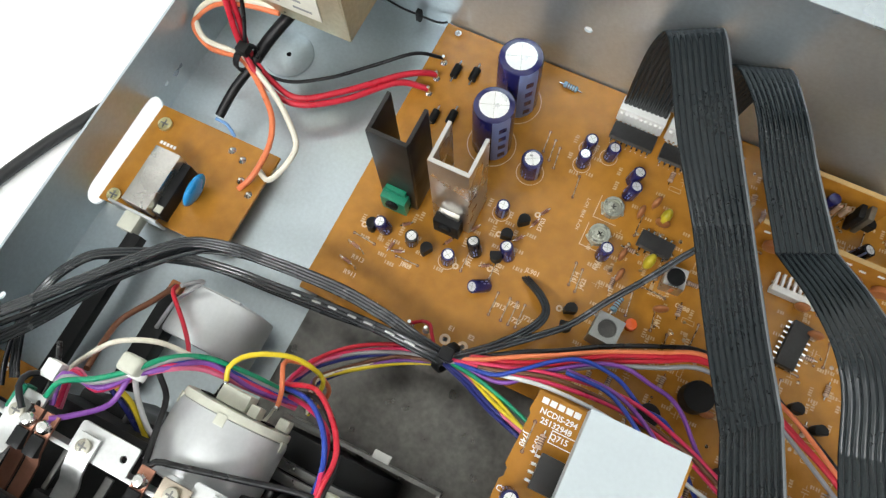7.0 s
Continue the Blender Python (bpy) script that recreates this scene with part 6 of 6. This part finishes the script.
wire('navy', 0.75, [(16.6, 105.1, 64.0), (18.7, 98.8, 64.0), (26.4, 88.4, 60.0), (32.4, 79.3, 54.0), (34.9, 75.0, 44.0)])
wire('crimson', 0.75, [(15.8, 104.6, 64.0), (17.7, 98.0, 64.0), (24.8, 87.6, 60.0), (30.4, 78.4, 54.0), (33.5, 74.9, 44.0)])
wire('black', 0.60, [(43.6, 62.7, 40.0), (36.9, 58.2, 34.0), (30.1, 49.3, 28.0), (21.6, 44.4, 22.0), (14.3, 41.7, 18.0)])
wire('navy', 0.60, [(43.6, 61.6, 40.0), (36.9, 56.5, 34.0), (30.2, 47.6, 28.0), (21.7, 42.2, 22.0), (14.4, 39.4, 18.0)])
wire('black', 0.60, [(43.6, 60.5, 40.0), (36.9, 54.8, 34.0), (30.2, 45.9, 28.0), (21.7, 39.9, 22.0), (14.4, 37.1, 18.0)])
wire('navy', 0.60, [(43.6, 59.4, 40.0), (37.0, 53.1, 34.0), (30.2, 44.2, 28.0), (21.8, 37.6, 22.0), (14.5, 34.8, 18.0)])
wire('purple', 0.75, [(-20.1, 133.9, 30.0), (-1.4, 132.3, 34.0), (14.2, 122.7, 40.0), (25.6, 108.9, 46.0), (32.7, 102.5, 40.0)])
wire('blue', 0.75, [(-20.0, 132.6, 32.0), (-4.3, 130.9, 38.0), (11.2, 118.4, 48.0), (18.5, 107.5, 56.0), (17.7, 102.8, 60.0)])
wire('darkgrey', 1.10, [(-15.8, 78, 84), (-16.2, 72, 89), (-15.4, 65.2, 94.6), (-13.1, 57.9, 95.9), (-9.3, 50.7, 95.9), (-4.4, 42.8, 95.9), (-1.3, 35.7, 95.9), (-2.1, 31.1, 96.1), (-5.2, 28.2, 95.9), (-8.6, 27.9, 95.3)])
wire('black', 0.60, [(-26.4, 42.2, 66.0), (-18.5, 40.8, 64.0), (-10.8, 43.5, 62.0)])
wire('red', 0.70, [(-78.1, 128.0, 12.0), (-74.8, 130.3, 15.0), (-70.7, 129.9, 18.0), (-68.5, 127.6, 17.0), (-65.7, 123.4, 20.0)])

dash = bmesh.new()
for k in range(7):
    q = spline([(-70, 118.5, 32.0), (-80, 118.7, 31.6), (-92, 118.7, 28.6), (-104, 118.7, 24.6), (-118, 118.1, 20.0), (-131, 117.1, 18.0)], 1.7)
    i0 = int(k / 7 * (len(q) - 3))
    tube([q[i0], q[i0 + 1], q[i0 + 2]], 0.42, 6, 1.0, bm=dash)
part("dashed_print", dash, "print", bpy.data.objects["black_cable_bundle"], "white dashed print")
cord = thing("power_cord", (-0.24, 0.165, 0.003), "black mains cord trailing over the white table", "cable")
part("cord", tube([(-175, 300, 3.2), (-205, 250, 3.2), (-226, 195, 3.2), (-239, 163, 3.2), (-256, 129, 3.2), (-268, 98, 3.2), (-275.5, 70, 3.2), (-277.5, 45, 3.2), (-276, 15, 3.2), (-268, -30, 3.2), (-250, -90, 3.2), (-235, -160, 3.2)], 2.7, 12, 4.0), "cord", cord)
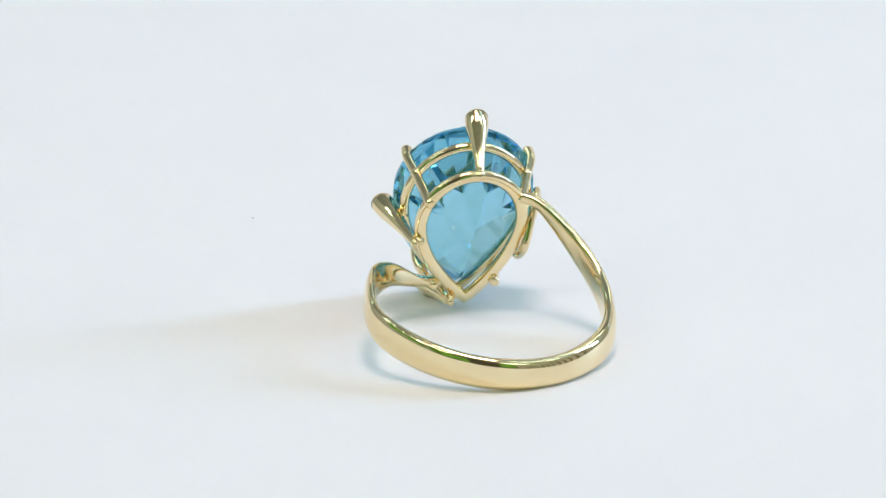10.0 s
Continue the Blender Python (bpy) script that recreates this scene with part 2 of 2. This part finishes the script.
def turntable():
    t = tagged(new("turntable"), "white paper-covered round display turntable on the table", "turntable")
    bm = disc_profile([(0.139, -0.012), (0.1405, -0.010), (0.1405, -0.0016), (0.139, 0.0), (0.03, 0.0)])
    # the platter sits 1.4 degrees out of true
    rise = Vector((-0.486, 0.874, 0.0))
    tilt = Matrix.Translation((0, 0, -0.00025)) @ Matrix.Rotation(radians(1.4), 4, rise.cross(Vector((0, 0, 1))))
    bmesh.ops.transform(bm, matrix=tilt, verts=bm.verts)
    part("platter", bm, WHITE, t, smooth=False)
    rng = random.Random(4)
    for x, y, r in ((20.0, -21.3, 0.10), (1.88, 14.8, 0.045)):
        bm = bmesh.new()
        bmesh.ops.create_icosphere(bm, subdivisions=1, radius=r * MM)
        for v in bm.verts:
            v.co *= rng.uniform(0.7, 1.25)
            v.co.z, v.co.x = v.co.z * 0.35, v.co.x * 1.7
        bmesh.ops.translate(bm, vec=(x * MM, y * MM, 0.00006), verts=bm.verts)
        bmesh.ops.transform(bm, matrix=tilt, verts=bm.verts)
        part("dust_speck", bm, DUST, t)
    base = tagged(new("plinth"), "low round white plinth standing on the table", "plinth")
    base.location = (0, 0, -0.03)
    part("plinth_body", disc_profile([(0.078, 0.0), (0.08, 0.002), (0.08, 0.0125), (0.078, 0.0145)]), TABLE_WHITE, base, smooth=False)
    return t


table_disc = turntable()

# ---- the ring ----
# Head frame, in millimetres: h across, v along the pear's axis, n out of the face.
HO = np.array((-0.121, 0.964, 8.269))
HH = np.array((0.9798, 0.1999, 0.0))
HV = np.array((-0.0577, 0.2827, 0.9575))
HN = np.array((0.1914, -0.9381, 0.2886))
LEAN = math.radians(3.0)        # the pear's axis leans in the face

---

## Work required
Quote the material in full and exactly; do not carry over its pictures.

## Task result
7.0 s
Continue the Blender Python (bpy) script that recreates this scene with part 6 of 6. This part finishes the script.
wire('navy', 0.75, [(16.6, 105.1, 64.0), (18.7, 98.8, 64.0), (26.4, 88.4, 60.0), (32.4, 79.3, 54.0), (34.9, 75.0, 44.0)])
wire('crimson', 0.75, [(15.8, 104.6, 64.0), (17.7, 98.0, 64.0), (24.8, 87.6, 60.0), (30.4, 78.4, 54.0), (33.5, 74.9, 44.0)])
wire('black', 0.60, [(43.6, 62.7, 40.0), (36.9, 58.2, 34.0), (30.1, 49.3, 28.0), (21.6, 44.4, 22.0), (14.3, 41.7, 18.0)])
wire('navy', 0.60, [(43.6, 61.6, 40.0), (36.9, 56.5, 34.0), (30.2, 47.6, 28.0), (21.7, 42.2, 22.0), (14.4, 39.4, 18.0)])
wire('black', 0.60, [(43.6, 60.5, 40.0), (36.9, 54.8, 34.0), (30.2, 45.9, 28.0), (21.7, 39.9, 22.0), (14.4, 37.1, 18.0)])
wire('navy', 0.60, [(43.6, 59.4, 40.0), (37.0, 53.1, 34.0), (30.2, 44.2, 28.0), (21.8, 37.6, 22.0), (14.5, 34.8, 18.0)])
wire('purple', 0.75, [(-20.1, 133.9, 30.0), (-1.4, 132.3, 34.0), (14.2, 122.7, 40.0), (25.6, 108.9, 46.0), (32.7, 102.5, 40.0)])
wire('blue', 0.75, [(-20.0, 132.6, 32.0), (-4.3, 130.9, 38.0), (11.2, 118.4, 48.0), (18.5, 107.5, 56.0), (17.7, 102.8, 60.0)])
wire('darkgrey', 1.10, [(-15.8, 78, 84), (-16.2, 72, 89), (-15.4, 65.2, 94.6), (-13.1, 57.9, 95.9), (-9.3, 50.7, 95.9), (-4.4, 42.8, 95.9), (-1.3, 35.7, 95.9), (-2.1, 31.1, 96.1), (-5.2, 28.2, 95.9), (-8.6, 27.9, 95.3)])
wire('black', 0.60, [(-26.4, 42.2, 66.0), (-18.5, 40.8, 64.0), (-10.8, 43.5, 62.0)])
wire('red', 0.70, [(-78.1, 128.0, 12.0), (-74.8, 130.3, 15.0), (-70.7, 129.9, 18.0), (-68.5, 127.6, 17.0), (-65.7, 123.4, 20.0)])

dash = bmesh.new()
for k in range(7):
    q = spline([(-70, 118.5, 32.0), (-80, 118.7, 31.6), (-92, 118.7, 28.6), (-104, 118.7, 24.6), (-118, 118.1, 20.0), (-131, 117.1, 18.0)], 1.7)
    i0 = int(k / 7 * (len(q) - 3))
    tube([q[i0], q[i0 + 1], q[i0 + 2]], 0.42, 6, 1.0, bm=dash)
part("dashed_print", dash, "print", bpy.data.objects["black_cable_bundle"], "white dashed print")
cord = thing("power_cord", (-0.24, 0.165, 0.003), "black mains cord trailing over the white table", "cable")
part("cord", tube([(-175, 300, 3.2), (-205, 250, 3.2), (-226, 195, 3.2), (-239, 163, 3.2), (-256, 129, 3.2), (-268, 98, 3.2), (-275.5, 70, 3.2), (-277.5, 45, 3.2), (-276, 15, 3.2), (-268, -30, 3.2), (-250, -90, 3.2), (-235, -160, 3.2)], 2.7, 12, 4.0), "cord", cord)
10.0 s
Continue the Blender Python (bpy) script that recreates this scene with part 2 of 2. This part finishes the script.
def turntable():
    t = tagged(new("turntable"), "white paper-covered round display turntable on the table", "turntable")
    bm = disc_profile([(0.139, -0.012), (0.1405, -0.010), (0.1405, -0.0016), (0.139, 0.0), (0.03, 0.0)])
    # the platter sits 1.4 degrees out of true
    rise = Vector((-0.486, 0.874, 0.0))
    tilt = Matrix.Translation((0, 0, -0.00025)) @ Matrix.Rotation(radians(1.4), 4, rise.cross(Vector((0, 0, 1))))
    bmesh.ops.transform(bm, matrix=tilt, verts=bm.verts)
    part("platter", bm, WHITE, t, smooth=False)
    rng = random.Random(4)
    for x, y, r in ((20.0, -21.3, 0.10), (1.88, 14.8, 0.045)):
        bm = bmesh.new()
        bmesh.ops.create_icosphere(bm, subdivisions=1, radius=r * MM)
        for v in bm.verts:
            v.co *= rng.uniform(0.7, 1.25)
            v.co.z, v.co.x = v.co.z * 0.35, v.co.x * 1.7
        bmesh.ops.translate(bm, vec=(x * MM, y * MM, 0.00006), verts=bm.verts)
        bmesh.ops.transform(bm, matrix=tilt, verts=bm.verts)
        part("dust_speck", bm, DUST, t)
    base = tagged(new("plinth"), "low round white plinth standing on the table", "plinth")
    base.location = (0, 0, -0.03)
    part("plinth_body", disc_profile([(0.078, 0.0), (0.08, 0.002), (0.08, 0.0125), (0.078, 0.0145)]), TABLE_WHITE, base, smooth=False)
    return t


table_disc = turntable()

# ---- the ring ----
# Head frame, in millimetres: h across, v along the pear's axis, n out of the face.
HO = np.array((-0.121, 0.964, 8.269))
HH = np.array((0.9798, 0.1999, 0.0))
HV = np.array((-0.0577, 0.2827, 0.9575))
HN = np.array((0.1914, -0.9381, 0.2886))
LEAN = math.radians(3.0)        # the pear's axis leans in the face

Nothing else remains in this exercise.